• REQUIREMENTS: Return every line below as is, leaving out the pictures.

──────── MATERIAL PROVIDED ────────

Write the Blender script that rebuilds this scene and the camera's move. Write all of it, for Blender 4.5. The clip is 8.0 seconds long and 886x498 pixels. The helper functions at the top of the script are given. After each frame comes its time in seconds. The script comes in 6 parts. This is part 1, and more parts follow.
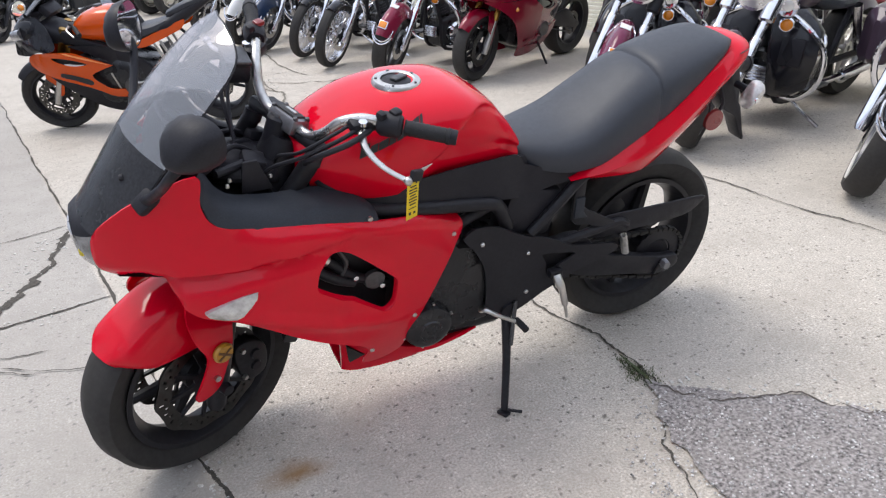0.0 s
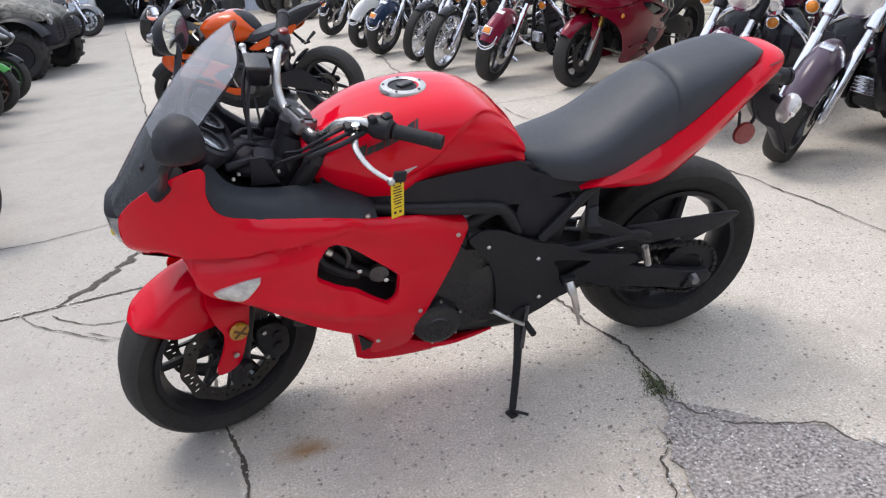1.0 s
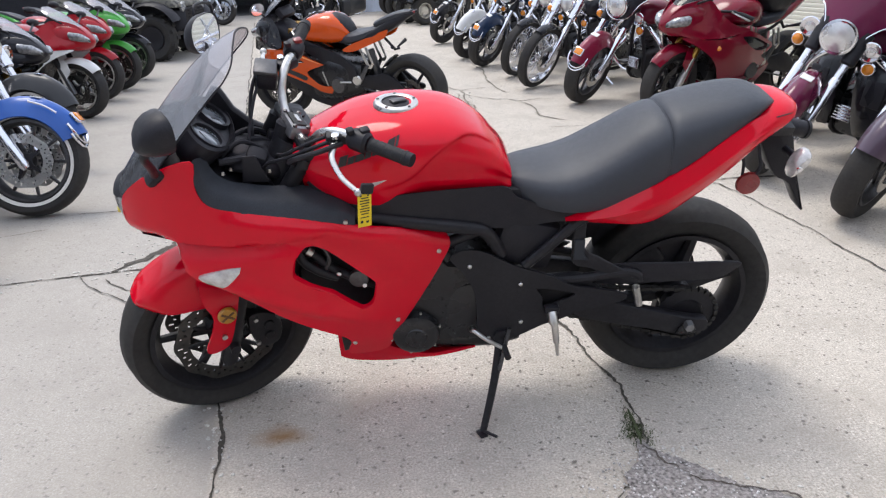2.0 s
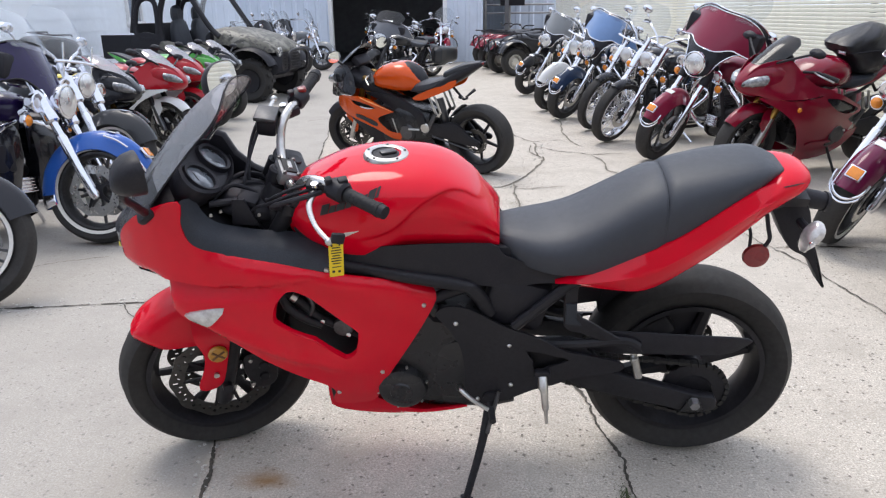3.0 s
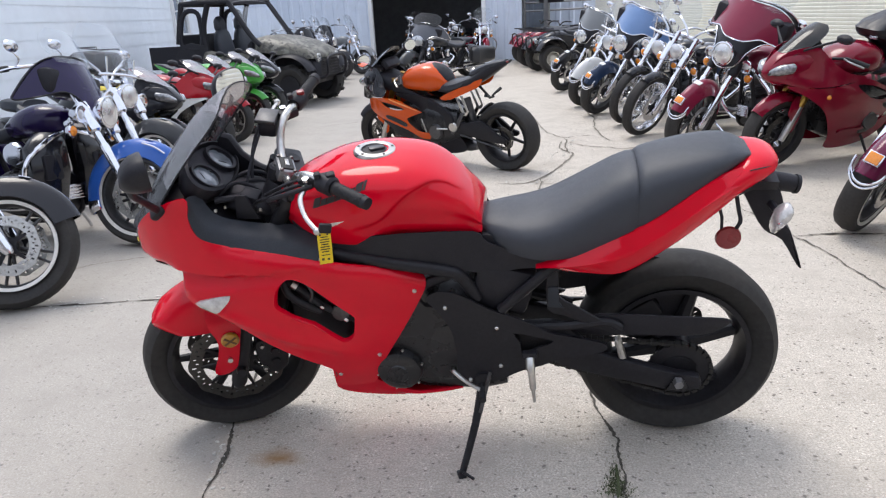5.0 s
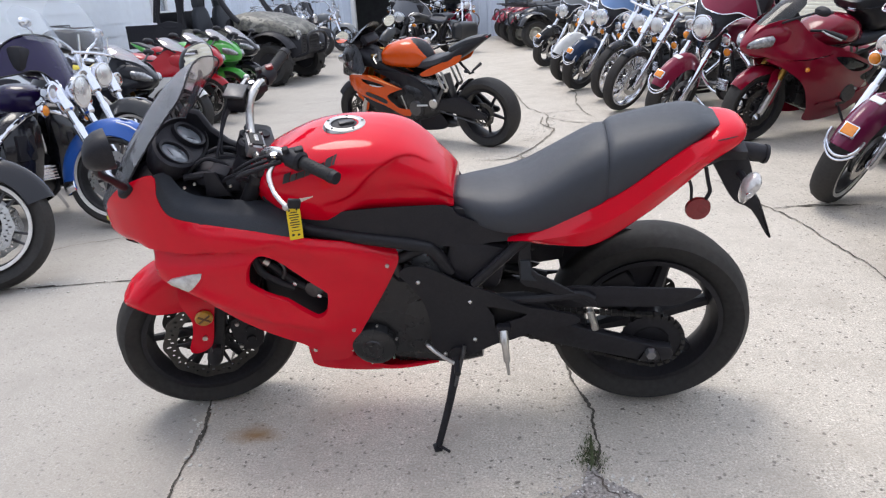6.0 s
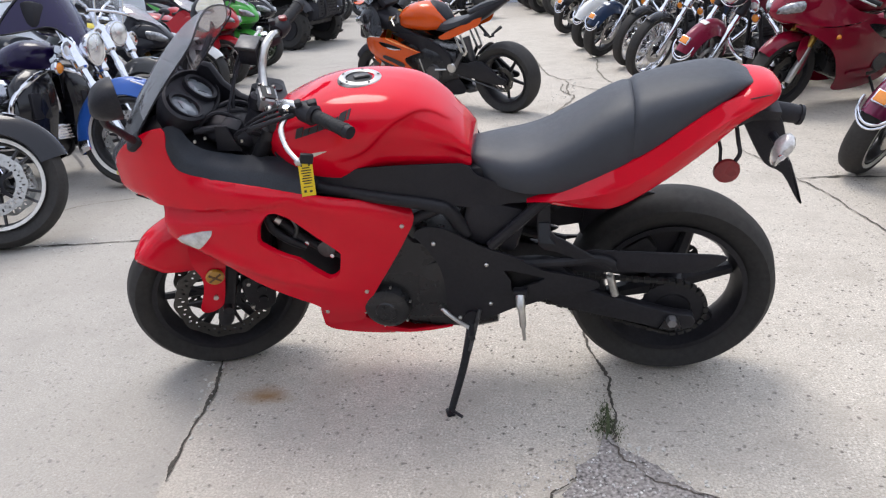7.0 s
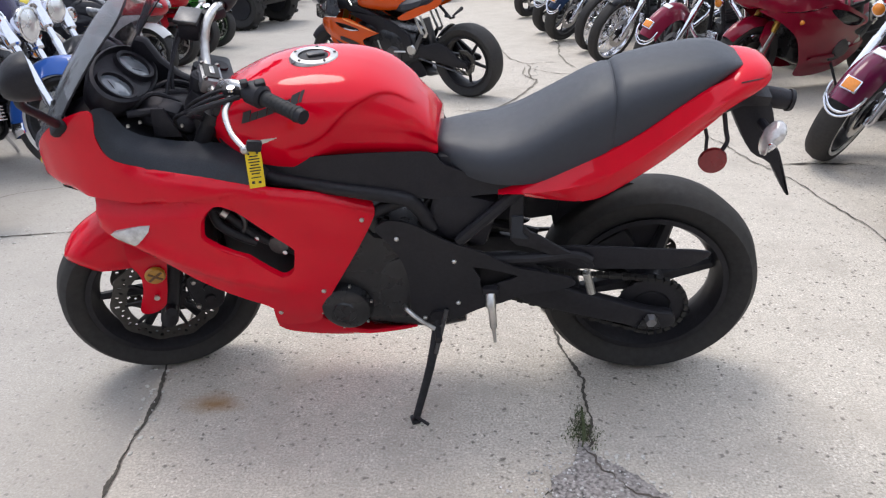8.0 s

────────

• TASK ANSWER:
Write the Blender script that rebuilds this scene and the camera's move. Write all of it, for Blender 4.5. The clip is 8.0 seconds long and 886x498 pixels. The helper functions at the top of the script are given. After each frame comes its time in seconds. The script comes in 6 parts. This is part 1, and more parts follow.
0.0 s
1.0 s
2.0 s
3.0 s
5.0 s
6.0 s
7.0 s
8.0 s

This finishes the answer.